## Data lines:
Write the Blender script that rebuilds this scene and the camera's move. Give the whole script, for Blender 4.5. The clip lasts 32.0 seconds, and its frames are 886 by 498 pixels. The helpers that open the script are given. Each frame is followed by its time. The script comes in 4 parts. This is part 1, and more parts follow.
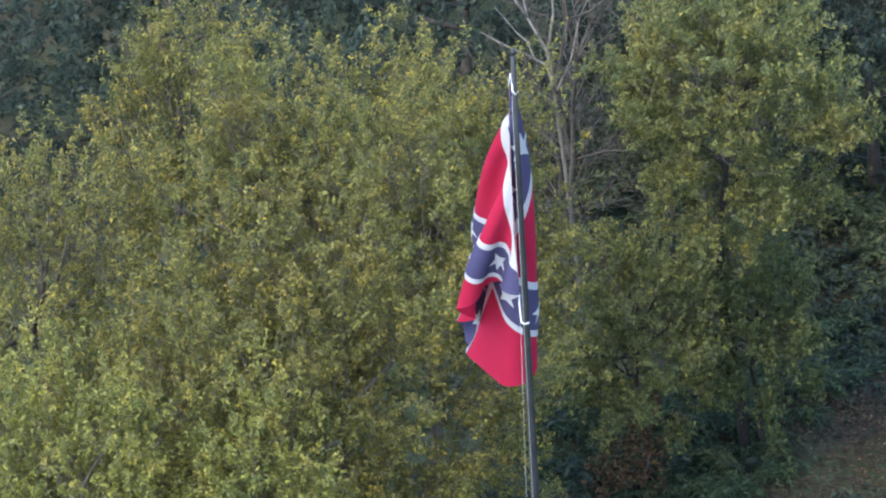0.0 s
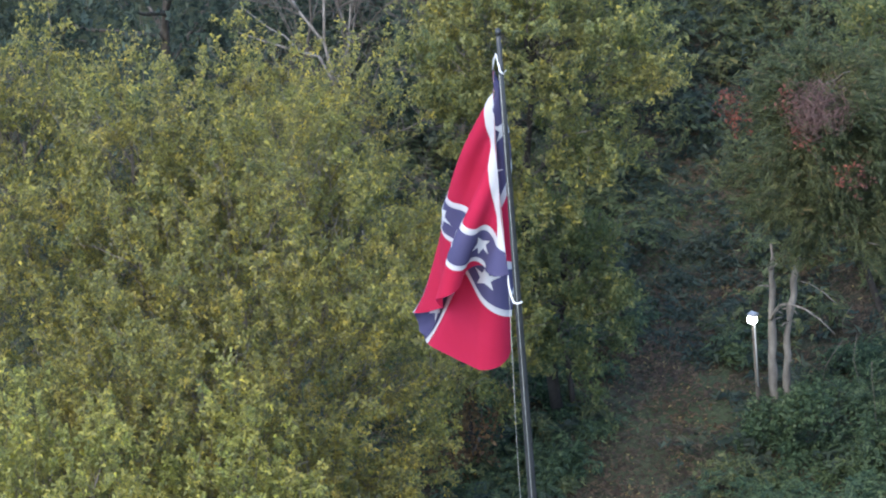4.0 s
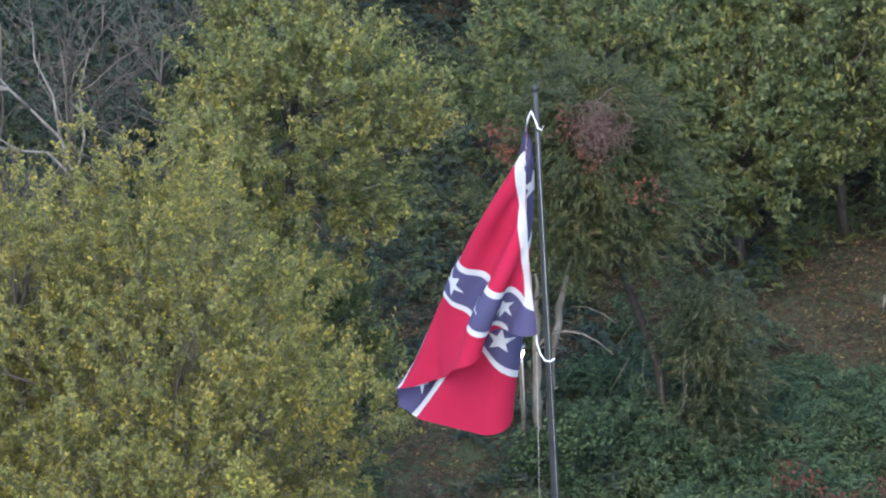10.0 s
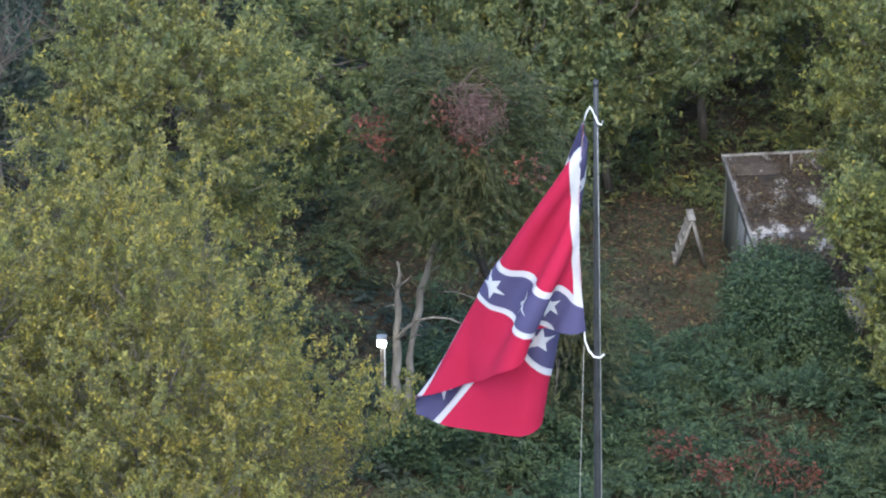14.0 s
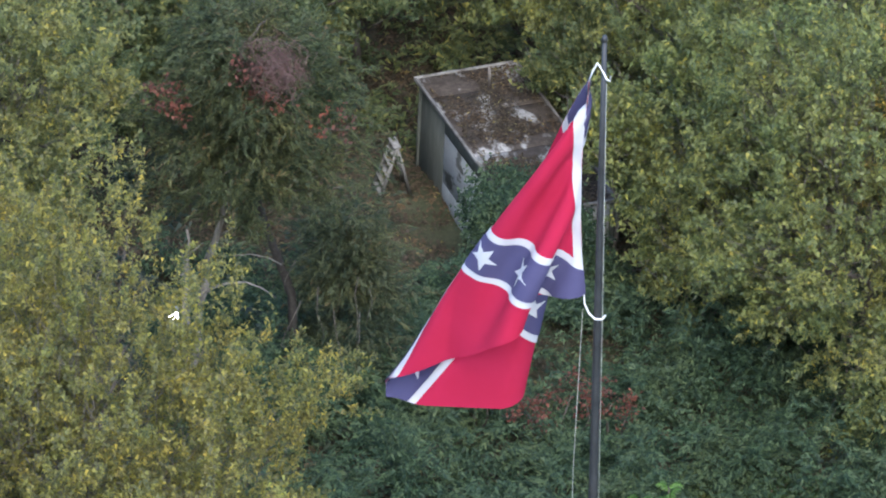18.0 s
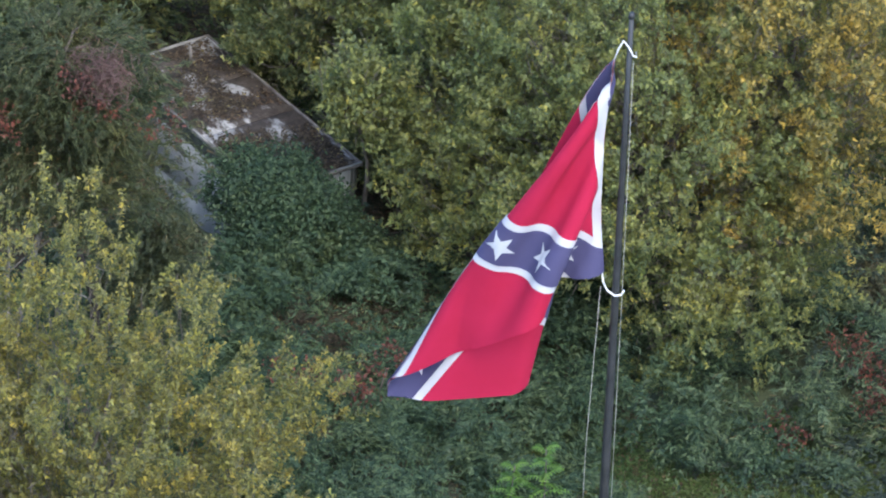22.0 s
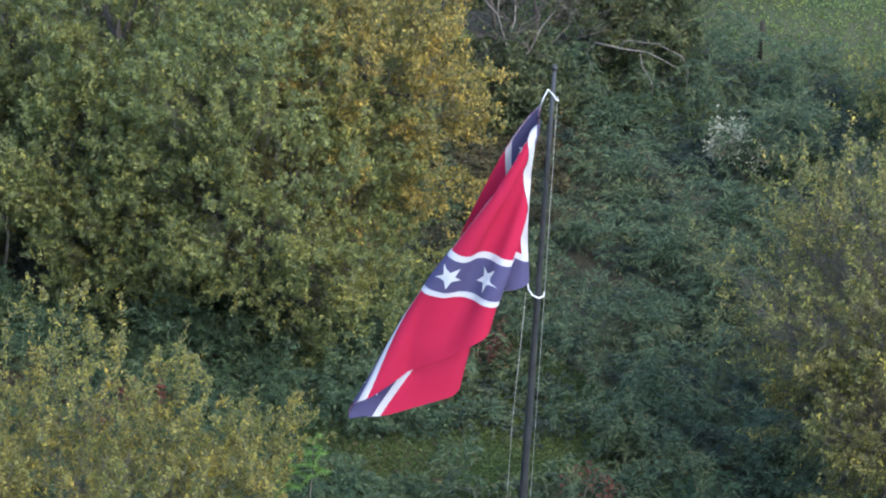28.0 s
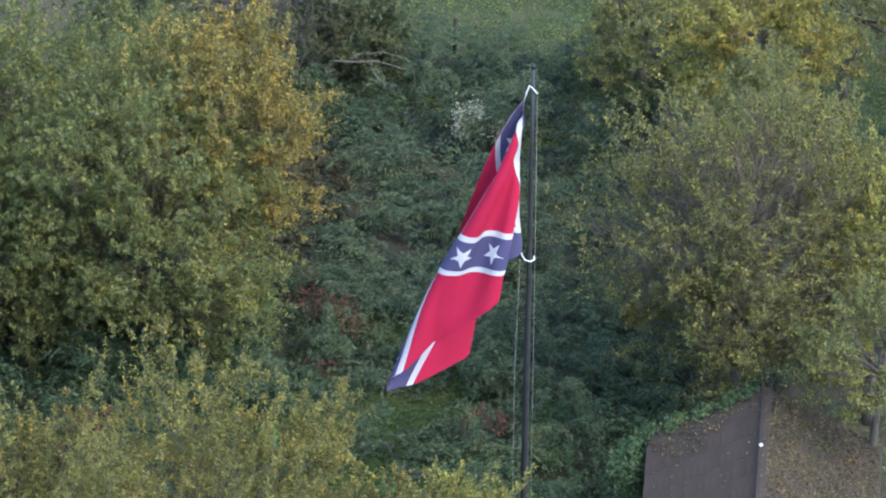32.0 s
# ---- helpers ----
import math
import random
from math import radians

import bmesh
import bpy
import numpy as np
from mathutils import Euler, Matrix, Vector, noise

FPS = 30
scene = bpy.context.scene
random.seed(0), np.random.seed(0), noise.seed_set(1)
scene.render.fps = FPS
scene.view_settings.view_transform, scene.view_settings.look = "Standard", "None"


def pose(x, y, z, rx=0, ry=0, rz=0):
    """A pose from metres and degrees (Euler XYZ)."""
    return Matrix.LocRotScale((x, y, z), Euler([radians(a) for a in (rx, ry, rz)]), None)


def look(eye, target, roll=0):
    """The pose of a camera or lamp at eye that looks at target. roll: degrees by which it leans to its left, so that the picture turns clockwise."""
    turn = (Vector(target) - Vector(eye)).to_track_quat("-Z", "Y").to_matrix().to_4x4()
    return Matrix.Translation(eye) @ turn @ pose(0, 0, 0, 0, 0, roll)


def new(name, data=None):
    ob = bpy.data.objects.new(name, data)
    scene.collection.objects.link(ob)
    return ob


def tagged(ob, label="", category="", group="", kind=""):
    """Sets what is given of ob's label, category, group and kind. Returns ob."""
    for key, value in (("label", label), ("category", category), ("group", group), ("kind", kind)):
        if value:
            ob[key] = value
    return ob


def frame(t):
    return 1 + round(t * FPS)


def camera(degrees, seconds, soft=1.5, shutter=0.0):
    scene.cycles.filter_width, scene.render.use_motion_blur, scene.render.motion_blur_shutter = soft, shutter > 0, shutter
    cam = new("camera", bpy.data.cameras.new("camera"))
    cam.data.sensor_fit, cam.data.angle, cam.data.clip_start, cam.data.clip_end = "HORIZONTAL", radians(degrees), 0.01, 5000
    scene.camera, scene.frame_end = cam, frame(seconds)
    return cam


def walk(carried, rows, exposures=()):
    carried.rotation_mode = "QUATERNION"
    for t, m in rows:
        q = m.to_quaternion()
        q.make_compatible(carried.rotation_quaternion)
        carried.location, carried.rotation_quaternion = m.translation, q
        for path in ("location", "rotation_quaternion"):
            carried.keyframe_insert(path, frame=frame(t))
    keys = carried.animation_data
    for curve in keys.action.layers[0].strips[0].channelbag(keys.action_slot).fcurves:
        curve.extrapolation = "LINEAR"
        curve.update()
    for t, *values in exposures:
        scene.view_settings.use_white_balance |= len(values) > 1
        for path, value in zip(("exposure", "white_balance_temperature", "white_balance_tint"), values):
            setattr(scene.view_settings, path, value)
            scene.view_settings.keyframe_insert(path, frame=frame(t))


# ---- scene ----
# ---- camera and its flight ----
cam = camera(3.4811, 32.0, soft=2.0)
FLIGHT = [
    (0.0, 202.570, -178.306, 202.046, 55.9899, 2.6094, 47.2619),
    (0.5, 197.773, -183.015, 202.491, 55.8971, 2.7482, 45.7880),
    (1.0, 192.835, -187.658, 202.873, 55.8097, 2.8784, 44.2980),
    (1.5, 187.783, -192.190, 203.293, 55.6962, 2.9963, 42.8075),
    (2.0, 182.514, -196.744, 203.885, 55.5805, 3.1373, 41.2337),
    (2.5, 177.283, -201.306, 204.522, 55.4837, 3.2041, 39.6203),
    (3.0, 171.850, -205.605, 204.842, 55.3490, 3.3238, 38.0066),
    (3.5, 166.073, -209.480, 204.247, 55.3105, 3.4223, 36.4139),
    (5.5, 140.410, -221.654, 201.614, 55.2475, 4.3107, 29.6526),
    (6.0, 134.739, -224.691, 202.071, 55.1548, 4.1890, 28.2923),
    (6.5, 129.356, -227.389, 202.597, 55.0503, 4.0320, 27.0726),
    (7.0, 123.828, -230.036, 203.315, 54.9526, 3.8576, 25.8701),
    (7.5, 118.087, -232.562, 203.970, 54.8538, 3.6868, 24.6284),
    (8.0, 111.998, -234.710, 204.356, 54.7437, 3.5083, 23.3817),
    (8.5, 105.626, -236.620, 204.572, 54.6308, 3.2928, 22.1144),
    (9.0, 99.110, -238.399, 204.601, 54.5565, 3.0386, 20.8500),
    (9.5, 92.710, -240.138, 205.286, 54.4089, 2.7376, 19.6063),
    (10.0, 86.439, -241.758, 205.929, 54.2309, 2.5162, 18.3473),
    (10.5, 80.191, -243.319, 206.303, 54.1495, 2.2561, 17.1113),
    (11.0, 73.972, -244.946, 206.859, 54.0193, 2.0207, 15.8499),
    (11.5, 67.633, -246.317, 207.419, 53.8674, 1.8102, 14.5800),
    (12.0, 61.154, -247.115, 207.894, 53.7181, 1.5188, 13.3300),
    (12.5, 54.572, -247.475, 208.015, 53.5821, 1.2357, 12.0648),
    (13.0, 47.736, -247.622, 207.951, 53.4319, 0.9941, 10.7840),
    (13.5, 40.806, -247.586, 208.022, 53.3090, 0.8095, 9.4633),
    (15.5, 12.339, -239.907, 204.268, 52.5815, -0.0305, 3.6632),
    (16.0, 5.561, -238.206, 203.930, 52.3991, -0.1741, 2.1387),
    (16.5, -1.183, -236.940, 203.890, 52.2576, -0.3047, 0.6053),
    (17.0, -7.835, -236.402, 204.326, 52.1215, -0.4552, -0.8517),
    (17.5, -14.565, -235.801, 204.870, 51.9583, -0.6130, -2.3154),
    (18.0, -21.365, -234.902, 205.235, 51.8281, -0.7742, -3.8072),
    (18.5, -28.239, -233.630, 205.478, 51.7045, -0.9255, -5.3207),
    (19.0, -34.983, -232.066, 205.698, 51.5761, -1.0970, -6.8210),
    (19.5, -41.639, -230.695, 205.574, 51.5047, -1.2433, -8.3256),
    (20.0, -48.408, -229.074, 205.582, 51.4562, -1.4258, -9.8386),
    (20.5, -55.032, -227.127, 205.720, 51.3900, -1.6546, -11.3446),
    (21.0, -61.444, -225.081, 205.776, 51.3318, -1.8383, -12.8698),
    (21.5, -67.913, -222.888, 206.026, 51.2532, -1.9789, -14.4583),
    (22.0, -74.327, -220.656, 206.403, 51.1473, -2.1476, -16.0045),
    (22.5, -81.194, -218.776, 207.340, 51.0720, -2.3432, -17.5774),
    (23.0, -88.994, -218.792, 209.815, 51.0344, -2.5264, -19.1932),
    (23.5, -96.971, -219.950, 213.593, 50.9524, -2.7074, -20.7290),
    (24.0, -104.991, -220.179, 217.031, 50.8549, -2.8944, -22.3194),
    (24.5, -112.981, -219.870, 220.169, 50.7517, -3.0309, -23.9417),
    (25.0, -121.150, -219.789, 223.238, 50.7325, -3.1336, -25.5772),
    (25.5, -129.595, -219.704, 226.194, 50.7835, -3.2180, -27.2345),
    (26.0, -138.277, -219.394, 229.225, 50.8307, -3.1781, -29.0138),
    (26.5, -146.442, -218.576, 232.877, 50.8386, -2.9877, -30.8555),
    (28.5, -185.270, -220.323, 252.338, 50.9136, -2.9944, -37.0685),
    (29.0, -196.945, -221.573, 258.738, 50.9219, -2.7251, -38.8242),
    (29.5, -208.822, -222.593, 265.456, 51.0177, -2.3711, -40.6532),
    (30.0, -220.438, -222.944, 271.349, 51.1343, -1.9675, -42.5030),
    (30.5, -231.674, -222.171, 276.629, 51.2092, -1.5602, -44.3954),
    (31.0, -242.010, -220.003, 281.093, 51.2405, -1.2260, -46.2408),
    (31.5, -251.341, -216.718, 284.231, 51.3128, -0.9902, -47.9756),
    (32.0, -260.495, -213.143, 286.589, 51.4567, -0.7998, -49.6380),
]
walk(cam, [(t, pose(x, y, z, a, b, c)) for t, x, y, z, a, b, c in FLIGHT])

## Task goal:
Locate all lines in the listing above with the word "values" and copy them.

## Exercise output:
    for t, *values in exposures:
        scene.view_settings.use_white_balance |= len(values) > 1
        for path, value in zip(("exposure", "white_balance_temperature", "white_balance_tint"), values):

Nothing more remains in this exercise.